=== DATASET SECTION ===

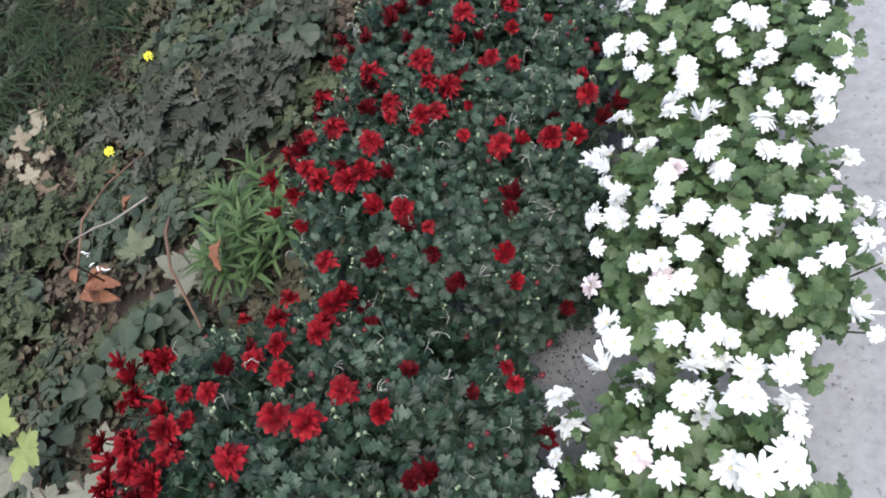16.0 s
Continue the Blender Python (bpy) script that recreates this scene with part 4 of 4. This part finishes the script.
for k, (a, b) in enumerate(((-2.2, 2.48), (-2.32, 2.3), (-2.6, 2.35), (-1.75, 2.16))):
    weed("broad_leaved_weed", a, b, HEART, VINE, 0.13, 0.15, 27, "weed with broad grey-green leaves", 460 + k, 0.9, 0.3, 12)
for k, (a, b) in enumerate(((-1.62, 3.17), (-1.7, 3.32), (-1.42, 3.2), (-1.92, 3.3), (-1.55, 3.4), (-1.8, 3.14), (-1.3, 3.3))):
    weed("feathery_weed", a, b, FEATHERY, WEED_GREY, 0.16, 0.24, 72, "tall grey-green weed with drooping feathery leaves", 480 + k, 1.05, 0.1, 14)
for k, (a, b) in enumerate(((-2.5, 2.15), (-2.35, 2.05), (-2.2, 1.55), (-2.15, 1.85))):
    weed("lance_leaved_weed", a, b, LANCE, WEED, 0.14, 0.14, 110, "low dull green weed with narrow leaves", 470 + k, 0.8, 0.7, 8)


# maple seedling with lime leaves
def stalked_leaf(parent, seed, size, mat, pos, axis, ahead, root, label=""):
    pos = Vector(pos) - Vector(ahead).normalized() * size * 0.35
    lf = put("leaf", mesh_of("leaf", *maple_leaf(seed, size * 1.12, 0.1), mat), parent, frame_on(pos, axis, ahead), label)
    v, f = tube([root, (Vector(root) + Vector(pos)) / 2 + Vector((0, 0, 0.015)), pos], [0.0022, 0.0018, 0.0015], 5)
    put("leaf_stalk", mesh_of("leaf_stalk", v, f, STEM), parent)
    return lf


base = rest(-1.63, 2.0)
seedling = thing("maple_seedling", Matrix.Translation(base), "young maple seedling with lime yellow-green leaves", "seedling")
v, f = tube([(0, 0, -0.01), (0.004, 0.003, 0.12), (0.0, 0.006, 0.25)], [0.004, 0.003, 0.002], 6)
put("stem", mesh_of("stem", v, f, STEM), seedling)
for k, (x, y, z, s, yaw) in enumerate(((-1.735, 2.035, 0.17, 0.058, 100), (-1.61, 2.08, 0.2, 0.08, -20), (-1.69, 1.985, 0.15, 0.072, 160), (-1.53, 2.005, 0.15, 0.082, -110))):
    p = Vector((x, y, z)) - base
    stalked_leaf(seedling, 70 + k, s, MAPLE_LIME, p, (0.12 * math.sin(k * 2), -0.25, 1), (-math.sin(radians(yaw)), math.cos(radians(yaw)), 0), (0, 0.005, 0.2 + 0.012 * k))
base = rest(-1.9, 0.78)
seedling = thing("maple_seedling", Matrix.Translation(base), "maple seedling with one broad bright lime leaf", "seedling")
v, f = tube([(0, 0, -0.01), (0.01, 0.0, 0.12), (0.02, 0.03, 0.24)], [0.004, 0.003, 0.002], 6)
put("stem", mesh_of("stem", v, f, STEM), seedling)
for k, (x, y, z, s, yaw) in enumerate(((-1.9, 0.82, 0.1, 0.2, 20), (-1.86, 0.72, 0.04, 0.15, -120))):
    stalked_leaf(seedling, 80 + k, s, MAPLE_LIME, Vector((x, y, z)) - base, (0.2, -0.15, 1), (-math.sin(radians(yaw)), math.cos(radians(yaw)), 0), (0.02, 0.03, 0.24))
base = rest(-2.05, 1.22)
seedling = thing("maple_seedling", Matrix.Translation(base), "small maple seedling with pale yellow-green leaves", "seedling")
v, f = tube([(0, 0, -0.01), (0.01, 0.02, 0.1), (0.0, 0.03, 0.18)], [0.003, 0.0025, 0.002], 6)
put("stem", mesh_of("stem", v, f, STEM), seedling)
for k, (x, y, z, s, yaw, mat) in enumerate(((-2.03, 1.27, 0.02, 0.1, 30, MAPLE_LIME), (-2.1, 1.2, 0.0, 0.08, 130, MAPLE_LIME), (-2.0, 1.3, -0.06, 0.13, -70, MAPLE_GREEN))):
    stalked_leaf(seedling, 84 + k, s, mat, Vector((x, y, z)) - base, (0.1, -0.25, 1), (-math.sin(radians(yaw)), math.cos(radians(yaw)), 0), (0, 0.03, 0.17))

# fallen maple leaves, each lying where the wind left it
for k, (x, y, lift, s, yaw, mat, lab) in enumerate(FALLEN):
    v, f = maple_leaf(100 + k, s, 0.1 + 0.05 * (k % 3))
    tail = tube([(0, 0, 0), (0.01, -0.25 * s, 0.006), (0.004, -0.55 * s, 0.0)], [0.0016, 0.0013, 0.001], 5)
    leaf = put("maple_leaf", mesh_of("maple_leaf", v, f, mat), None, Matrix.Translation(rest(x, y, lift * 0.75)) @ pose(0, 0, 0, 16 + 12 * math.sin(k * 1.7), 14 + 12 * math.cos(k * 2.3), 0) @ pose(0, 0, 0, 0, 0, yaw) @ pose(0, -0.3 * s, 0))
    tagged(leaf, lab, "fallen leaf", "fallen maple leaves")
    put("leaf_stalk", mesh_of("leaf_stalk", *tail, TWIG), leaf)

# a long bent twig leaning over the red bushes, a bleached seed head caught in its fork
foot = rest(-1.82, 2.565)
twig = thing("bent_twig", Matrix.Translation(foot), "long thin twig leaning over bushes, brown below and peeled pale above", "twig")
low = [(-1.82, 2.565, foot.z - 0.02), (-1.7, 2.54, 0.14), (-1.4, 2.47, 0.37), (-1.14, 2.42, 0.552), (-1.12, 2.417, 0.562)]
high = [(-1.12, 2.417, 0.562), (-1.0, 2.425, 0.612), (-0.86, 2.4, 0.688), (-0.717, 2.407, 0.756)]
put("stem", mesh_of("stem", *tube([Vector(p) - foot for p in low], [0.0036, 0.0032, 0.0028, 0.0026, 0.0024], 7), TWIG), twig)
put("peeled_end", mesh_of("peeled_end", *tube([Vector(p) - foot for p in high], [0.0022, 0.002, 0.0018, 0.0014], 7), TWIG_PALE), twig, label="pale peeled end of the twig")
r_ = random.Random(5)
bits = [plain_leaf(s, 0.012, 0.005, 0.6, 0.4, 3) for s in (71, 72, 73)]
for k in range(8):
    at = Vector((-1.098 + 0.006 * k, 2.402 - 0.0036 * k, 0.548 - 0.005 * k)) - foot
    put("flake", mesh_of("flake", *bits[k % 3], PALE_BIT), twig, frame_on(at, (r_.uniform(-0.5, 0.5), r_.uniform(-0.5, 0.5), 1), (math.cos(k), math.sin(k), 0.1)), label="small bleached white flake")

# a bleached, curled flower stalk lying on the leaves of a red bush
curl = thing("curled_stalk", Matrix.Translation((-0.69, 0.782, 0.62)) @ Matrix.Scale(0.7, 4), "bleached curled flower stalk lying on red chrysanthemum leaves", "dry stalk")
for path in (((0.0, 0.0, 0.0), (-0.02, 0.012, 0.012), (-0.032, 0.0, 0.014), (-0.028, -0.022, 0.006)), ((0.0, 0.0, 0.0), (0.014, 0.012, 0.014), (0.026, 0.03, 0.01), (0.02, 0.042, 0.0)), ((0.0, 0.0, 0.0), (0.018, -0.012, 0.004), (0.045, -0.022, -0.006))):
    put("strand", mesh_of("strand", *tube(path, [0.0026, 0.0024, 0.0022, 0.0014][:len(path)], 6), TWIG_PALE), curl)
for yaw in (30, 150):
    put("withered_leaf", mesh_of("withered_leaf", *lobed_leaf(520 + yaw, 0.03, 0.022, 3, 0.5, 0.4, 0.3), STRAW), curl, pose(0.02, -0.012, 0.004, 8, 6, yaw))

dry = thing("dry_leaf_cluster", Matrix.Translation(rest(-1.86, 2.53, 0.12)), "long curled russet dry leaves lying on weeds", "dry leaf")
for k, (s, yaw, tip, dx, dy) in enumerate(((0.15, -82, 8, 0.0, 0.0), (0.13, -100, -10, 0.01, -0.012), (0.1, -60, 15, 0.02, 0.012), (0.085, -115, 20, 0.035, -0.02), (0.07, 40, 10, 0.0, 0.0))):
    v, f = lobed_leaf(500 + k, s, s * 0.4, 5, 0.12, 0.8, 0.2, 0.1)
    put("dry_leaf", mesh_of("dry_leaf", v, f, RUSSET), dry, Matrix.Translation((dx, dy, 0.008 * k)) @ pose(0, 0, 0, tip, 25 * math.sin(k * 2.1), yaw))
for (x, y, z, s, yaw) in ((-1.12, 2.615, 0.31, 0.085, 170), (-1.91, 2.96, 0.1, 0.08, 60), (-1.78, 2.87, 0.1, 0.08, 140)):
    v, f = lobed_leaf(int(s * 1000), s, s * 0.6, 3, 0.2, 0.6, 0.3, 0.08)
    tagged(put("dry_leaf", mesh_of("dry_leaf", v, f, RUSSET), None, Matrix.Translation((x, y, z - 0.13)) @ pose(0, 0, 0, -12, 14, yaw)), "curled orange-brown dry leaf caught on a plant", "dry leaf")
v, f = tube([(-1.98, 2.6, -0.1), (-2.0, 2.78, -0.05), (-1.94, 2.92, -0.04), (-1.78, 3.08, -0.03)], [0.005, 0.0045, 0.004, 0.003], 6)
tagged(put("brown_stick", mesh_of("brown_stick", v, f, TWIG)), "thin curved brown stick lying over withered weeds", "stick")
v, f = tube([(-1.66, 2.86, -0.1), (-1.55, 2.72, -0.02), (-1.42, 2.58, 0.03), (-1.2, 2.4, 0.06)], [0.006, 0.006, 0.005, 0.004], 6)
tagged(put("brown_stick", mesh_of("brown_stick", v, f, TWIG)), "thin greyish brown stick leaning among weeds", "stick")
v, f = tube([(-2.6, 1.45, -0.16), (-2.3, 1.36, -0.1), (-2.05, 1.2, -0.12)], [0.007, 0.006, 0.004], 6)
tagged(put("brown_stick", mesh_of("brown_stick", v, f, TWIG)), "dark brown stick lying on the soil", "stick")
# small yellow flowers
YB = mesh_of("petals", *bloom(75, [(13, 1.0, 12), (9, 0.65, 35)], 0.024, 0.008), YELLOW)
for x, y, z in ((-1.9, 3.01, 0.03), (-1.88, 3.41, 0.06), (-1.96, 1.745, -0.05)):
    p = rest(x, y)
    fl = thing("yellow_flower", Matrix.Translation(p), "small bright yellow daisy-like flower on a thin stalk", "flower", "yellow flowers in the bed")
    put("petals", YB, fl, frame_on((0, 0, z - p.z), (0.3, -0.5, 1), (1, 0, 0), 0.8))
    put("stalk", mesh_of("stalk", *tube([(0.01, 0.01, -0.005), (0, 0, z - p.z)], 0.0016, 5), STEM), fl)

# ---- crumbs and fallen petals on the paving ----
cr_ = random.Random(23)
cp = []
for k in range(220):
    a, b = (cr_.gauss(-0.27, 0.05), cr_.gauss(1.7, 0.14)) if k < 60 else (cr_.uniform(-0.4, 0.7), cr_.uniform(0.2, 3.4))
    cp.append((0, frame_on((a, b, 0.001), (cr_.uniform(-0.3, 0.3), cr_.uniform(-0.3, 0.3), 1), (cr_.uniform(-1, 1), cr_.uniform(-1, 1), 0), cr_.uniform(0.35, 1.3))))
# spilt soil, strewn thick along the gap to stand in for its shade
sp_ = random.Random(31)
sp = []
while len(sp) < 9000:
    a, b = sp_.gauss(-0.27, 0.075), sp_.uniform(-0.4, 3.6)
    if noise.noise((a * 6, b * 6, 80)) < sp_.uniform(-0.5, 0.35):
        continue
    sp.append((sp_.randrange(2), frame_on((a, b, 0.0005), (sp_.uniform(-0.3, 0.3), sp_.uniform(-0.3, 0.3), 1), (sp_.uniform(-1, 1), sp_.uniform(-1, 1), 0), sp_.uniform(0.15, 0.5))))
tagged(put("spilt_soil", joined("spilt_soil", [dome(0.004, 0.003, 2, 6), dome(0.006, 0.0025, 2, 7)], sp, POT_SOIL)), "dark potting soil spilt between the rows of pots, strewn thick to imitate shade", "soil", kind="stuff")
tagged(put("crumbs", joined("crumbs", [dome(0.0035, 0.004, 2, 6)], cp, CRUMB)), "pale grit and crumbs strewn on the concrete", "grit", kind="stuff")
for k, (x, y) in enumerate(((-0.29, 1.7), (-0.25, 1.83), (-0.2, 1.62), (-0.31, 1.6), (0.36, 1.0), (0.4, 0.85), (0.33, 1.25), (-0.22, 2.3))):
    v, f = petal(0.026, 0.009, 0.05, 0.2, 0.1)
    tagged(put("fallen_petal", mesh_of("fallen_petal", v, f, PETAL_PINK if k % 2 else PETAL_WHITE), None, Matrix.Translation((x, y, 0.004)) @ pose(0, 0, 0, 0, 0, 67 * k)), "withered petal fallen on the concrete", "petal", "fallen petals")
v, f = lobed_leaf(530, 0.075, 0.05, 3, 0.15, 0.35, 0.15, 0.06)
tagged(put("fallen_leaf", mesh_of("fallen_leaf", v, f, MAPLE_GREEN), None, Matrix.Translation((0.279, 1.268, 0.008)) @ pose(0, 0, 0, 4, -6, -80)), "faded olive leaf lying on the concrete beside a pot", "fallen leaf")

===

▶ _YOUR GOAL_: Take the line containing "Continue the Blender" and the line containing "0.8, 0.7, 8)". Write out both and all lines between, exactly, and nothing more.

▶ _EXERCISE ANSWER_:
Continue the Blender Python (bpy) script that recreates this scene with part 4 of 4. This part finishes the script.
for k, (a, b) in enumerate(((-2.2, 2.48), (-2.32, 2.3), (-2.6, 2.35), (-1.75, 2.16))):
    weed("broad_leaved_weed", a, b, HEART, VINE, 0.13, 0.15, 27, "weed with broad grey-green leaves", 460 + k, 0.9, 0.3, 12)
for k, (a, b) in enumerate(((-1.62, 3.17), (-1.7, 3.32), (-1.42, 3.2), (-1.92, 3.3), (-1.55, 3.4), (-1.8, 3.14), (-1.3, 3.3))):
    weed("feathery_weed", a, b, FEATHERY, WEED_GREY, 0.16, 0.24, 72, "tall grey-green weed with drooping feathery leaves", 480 + k, 1.05, 0.1, 14)
for k, (a, b) in enumerate(((-2.5, 2.15), (-2.35, 2.05), (-2.2, 1.55), (-2.15, 1.85))):
    weed("lance_leaved_weed", a, b, LANCE, WEED, 0.14, 0.14, 110, "low dull green weed with narrow leaves", 470 + k, 0.8, 0.7, 8)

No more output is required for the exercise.